What has fascinated Dwiar about both examples, I think, is that the artifice never ends - it just changes. The wood he mentions in the Italian example from the real world is still as designed as the more obviously structured garden near the manor. It's just designed to look like it hasn't been designed - it's an ideal version of wilderness. And in Dishonored it's even more of a trick, because everything in the game is hand-made, everything is placed with intent.
This in turn is what is so special about Dwiar's work, and why a book of his thoughts is such a lovely prospect. He can see things that a lot of people can't. His background in horticulture has allowed him to read the landscape in a unique way - it's given him a lexicon of meaning that he's then able to share with readers. (Again, a bit like noted Harvard professor, Dr Robert Langdon.)
One of the things I often wonder reading Dwiar's work is: what does he make of the designers working on the other side of the screen? Does he suspect they understand the history of landscape design themselves, or are they - thrillingly - coming to the same conclusions about how landscapes can create meaning and narrative, but coming to those conclusions from their own route through game design?

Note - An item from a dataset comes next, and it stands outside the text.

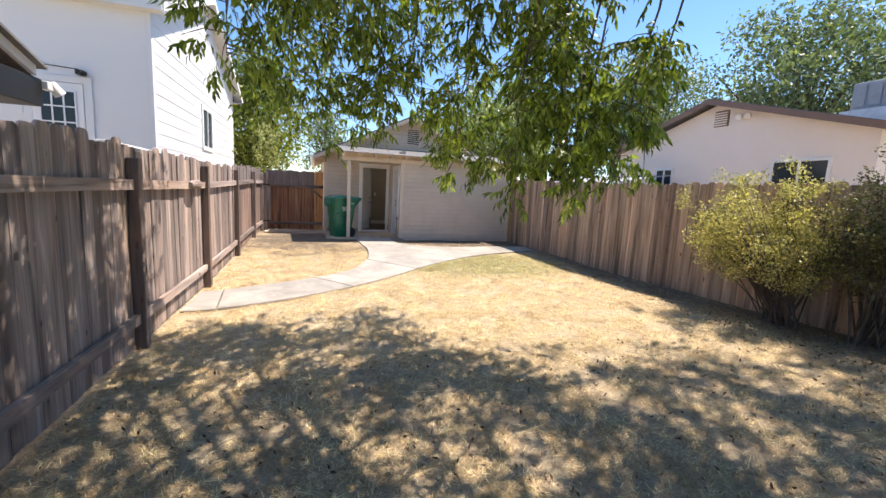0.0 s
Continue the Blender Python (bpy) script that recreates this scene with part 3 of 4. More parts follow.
struct("baseboard_far_room", bm, ROOM_WHITE, "white baseboard", "baseboard")
# thin lining added to carry the lamplit colour on the laundry's back wall
bm = B()
box(bm, WX0 + 0.101, FY - 0.014, 0.185, WX1 - 0.1, FY - 0.001, 2.6)
struct("wall_laundry_back", bm, LAUNDRY_LIT, "laundry wall lining with warm lamplight put into its paint", "wall")
bm = B()
box(bm, WX0 + 0.1, FY - 0.030, 0.185, WX1 - 0.1, FY - 0.015, 0.30, 0.004)
struct("baseboard_laundry", bm, ROOM_WHITE, "white baseboard", "baseboard")


# ---- fences ----
def picket_mesh(name, w, h, mat, t=0.018, seed=0):
    """A dog-eared board with slightly uneven edges, standing on its origin."""
    r = random.Random(seed)
    bm = B()
    e = lambda: r.uniform(-0.003, 0.003)
    c = w * 0.27
    pts = [(-w / 2, 0, 0), (w / 2, 0, 0), (w / 2 + e(), 0, h * 0.5), (w / 2, 0, h - c), (w / 2 - c * 0.35, 0, h - c * 0.35 + e()), (w / 2 - c, 0, h + e()), (-w / 2 + c, 0, h + e()), (-w / 2 + c * 0.35, 0, h - c * 0.35 + e()), (-w / 2, 0, h - c), (-w / 2 + e(), 0, h * 0.5)]
    prism(bm, pts, (0, t, 0))
    return mesh(name, bm, mat)


def pickets(parent, meshes, p, q, width, z_of, turn, jitter=0.03, gap=0.004):
    p, q = Vector(p), Vector(q)
    n = round((q - p).length / width)
    fill = (q - p).length / n / width * 1.02
    for i in range(n):
        c = p + (q - p) * ((i + 0.5) / n)
        ob = new("board", random.choice(meshes))
        ob.parent = parent
        ob.matrix_parent_inverse = Matrix.Translation(parent.location).inverted()
        c = c + Vector((math.cos(radians(turn + 90)), math.sin(radians(turn + 90)), 0)) * random.uniform(-0.006, 0.0)
        ob.matrix_basis = pose(c.x, c.y, z_of(c.y) + random.uniform(-jitter, jitter), random.uniform(-0.4, 0.4), random.uniform(-0.16, 0.16), turn + random.uniform(-1.0, 1.0)) @ Matrix.Diagonal((fill, 1, 1, 1))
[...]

"That's very interesting," Dwiar says, shortly before we finish chatting. "One of the things I keep saying is that this or that garden looks so designed and has all this meaning into it, it must have been designed by someone who was aware of that stuff. But! It could not have been, right? So yes, I definitely think that there's enough grey area in garden design and landscape design. Making an excellent setting for a level or a mission, can actually create an ideal garden, just in terms of, how do you get from one one end of it to the other? What is there to do? What are the collectibles? What's making up the place?"
He laughs. "All of that adds up over time, right? And that is a good mirror between the two design processes."